Sharing animations.

What is the best way to share animations for a model that has different proportions. For example when i apply a new rig with the same hierarchy same joints… basically taking the first rig, what is the best way to size it up to the new model?

Should I translate the joints, rotate them? What could and would go wrong? Basically i dont want to retarget as a different skeleton… Basically do rotations need to remain the same in numeric value without being able to be adjusted? Or what…?

did you try assign skeleton after import? Then you dont have to re target anims.

Well im binding skeleton to a new model that is a bit different in elbow positions and stuff like that… and im just tryn to figure out if rotating joints to fit is a good idea espeacially since i want to keep joint orients lined up. Translating joints was never a good idea but then again i have no idea how unreal handles htis… espeacially since i want IK to work. So im pretty much just confused on how i should position joints translate and rotate with the same hierachy from an older skeleton (unreals) I want to reuse animations that used that skeleton…

You should scale the bones, that way they keep their original orientations. Then try setting the retargeting dropdown for the bone to AnimationScaled and see if it looks good.

what if the shoulders are in a different position. Do I ever use translate? And another question … so is rotating joints into position a no go as in should i never rotate the skeleton into postion to match better?

If the shoulders are in a different position you can still scale the clavicle bones. Also if you really need a different position you can move all of the bones starting from the shoulder to the fingers, that way orientations should stay the same. Same thing for legs and so on.

Rotating joints will mess up the animations when retargeted.

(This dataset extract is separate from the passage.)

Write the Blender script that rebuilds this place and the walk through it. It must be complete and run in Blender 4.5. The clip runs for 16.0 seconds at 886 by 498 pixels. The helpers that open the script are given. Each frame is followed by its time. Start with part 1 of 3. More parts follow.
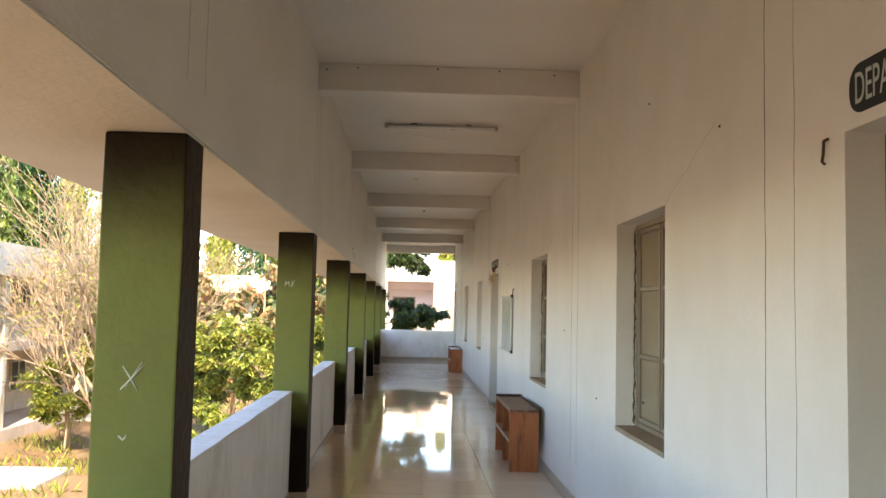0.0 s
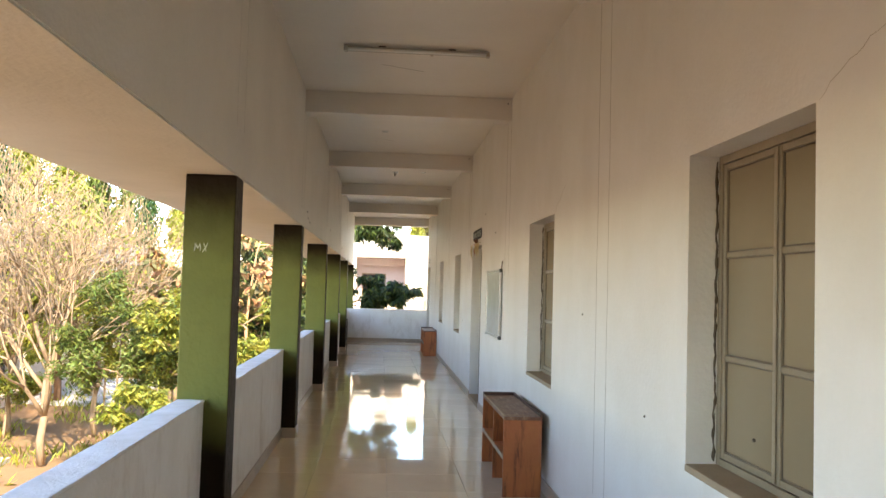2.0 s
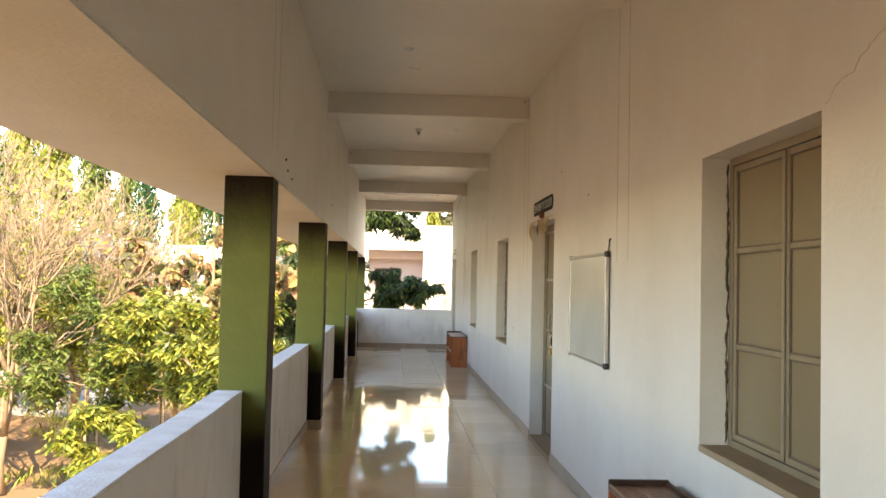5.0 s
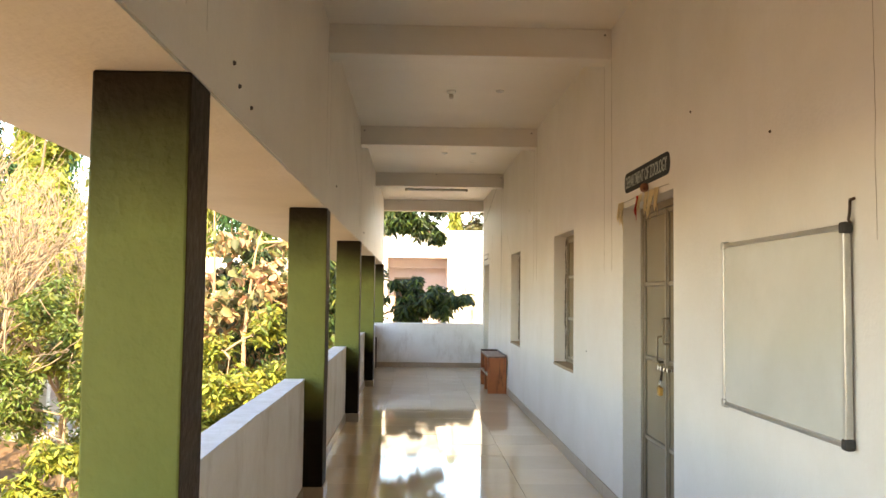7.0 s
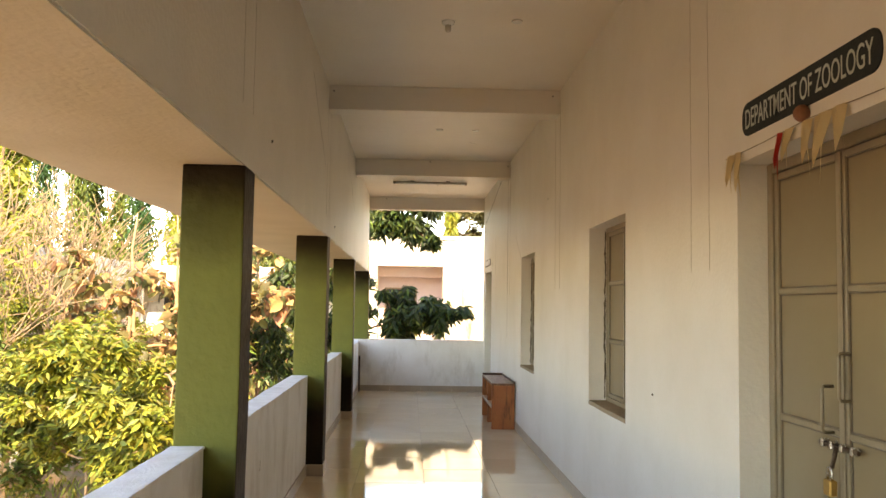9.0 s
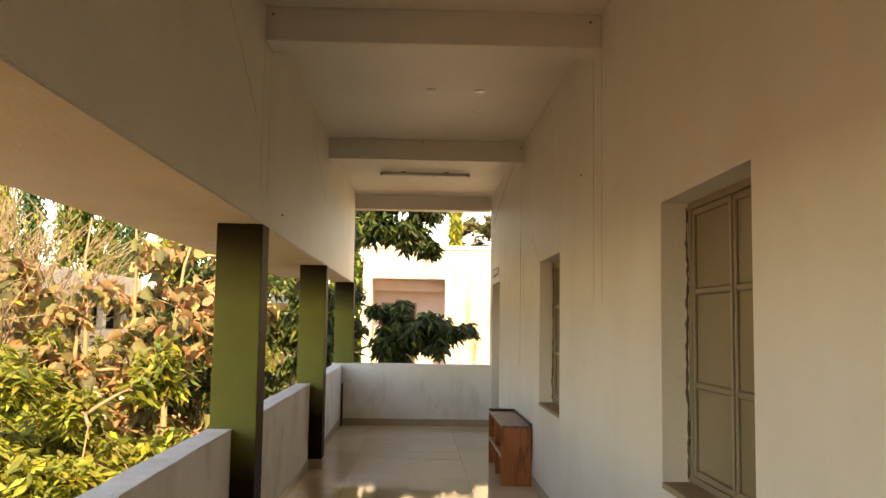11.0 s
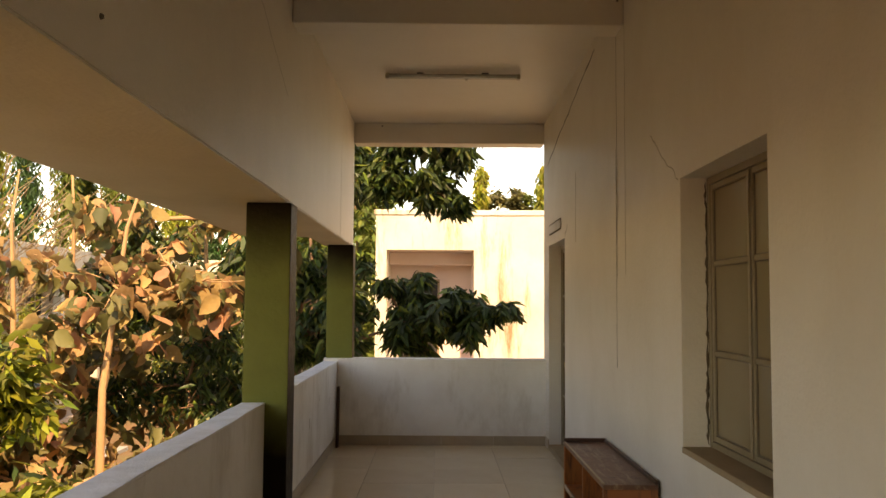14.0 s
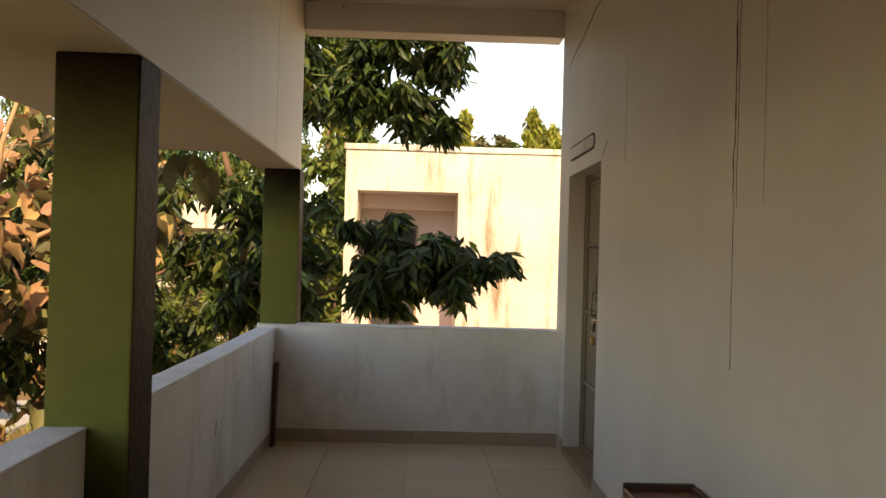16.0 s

Instead of rotating the bones of the rig to fit the mesh I would edit the mesh to fit the rig, at least if you want shareable animations.

well, I like to share animation on my social profiles, but that is not usefull all the time) so I am also interested in that question

i dont understand… if u use translate on say an elbow or wrist… then the orients will no longer line up… i dont know how iks work in unreal, but that would screw up iks in maya. Then the question is what about wrist turn joints… the rotations will no longer line up exactly. Your going to get a wobbaling wrist.

If you just scale with the top of the bone as the pivot, orientations will line up perfectly. If you make too huge of a change things will look different even though they have the same orientation. Example:

http://i.imgur.com/mZvpuuv.png

You can see that the arms are a bit lower compared to the original animation (Jog_Fwd_Rifle) because the shoulders and arms are much bigger. They still have the right orientation. The shoulders look messed up because of weights and the shoulders, I only resized the arms. On a normal character they would look the same as the smaller character.

If you move the whole chain you’re right that the orientations will change, but only the orientation between the spine (or whatever it is) and the clavicle, assuming you moved every bone under clavicle bone too. You would need to fix this by changing the retargeting base pose. It’s pretty easy however since the addition of being able to use a pose asset as a retargeting base pose.

In Blender you would add your original mannequin style character (in my case the UE4Tools rig) then constrain your changed rig to the original rig using Copy Location constraints on the clavicle bones. After that do Bake Action with visual keying on frame 2 to frame 2 and insert locrot keyframes for all bones, then go to frame 1 and reset all bones and insert keyframes again. Export the character with the animation, then in UE4 right click the animation and create a pose asset from it. Then in the skeleton retargeting manager screen click Modify Pose and choose the pose asset and the pose with the changed pose (probably second pose) and do Import. That’s it. The result should look something like this:

http://i.imgur.com/YjVT4o1.png

You can see that the orientations for the arms are correct even though the shoulders are in a completely different location. Again the mesh is not correct (I just moved the whole arms without doing anything) but with a real character it would look perfect.

Edit: Actually I picked a broken animation (twist bones not at the right location). Setting the twist bones to Skeleton made the character look like this:


Looks pretty good considering the (lack of) time I spent on it.

Well the rule is the animations have to match the rig so if you up the scale of some of the joints the animation that is applied based on the original rig will pull and scale the joints back to their original state. A way that does work, as in I’ve already tested it, is to set the joints into the desired position and then export the a single base pose frame as an animation sequence. From there you can add the pose to the animation migration path and any animation targeted towards the rig should be applied as an additive and not as an absolute.

I meant actually changing the scale of the bone in the mode in the 3d software that doesn’t set the scale to anything other than 1. In Blender this is done in edit mode (versus doing animation in pose mode). Thus in any animations the scale would still be 1. If you do this you can retarget animations from other rigs and they’ll still work. Even for crazy rigs, if you’ve got a mannequin pose in a pose asset (easily done by constraining the bones to a mannequin like rig and baking keyframes) you can end up with really good retargeting results. I’m guessing something like this is coming to UE4 later with the control rig sequence stuff which would give real time retargeting.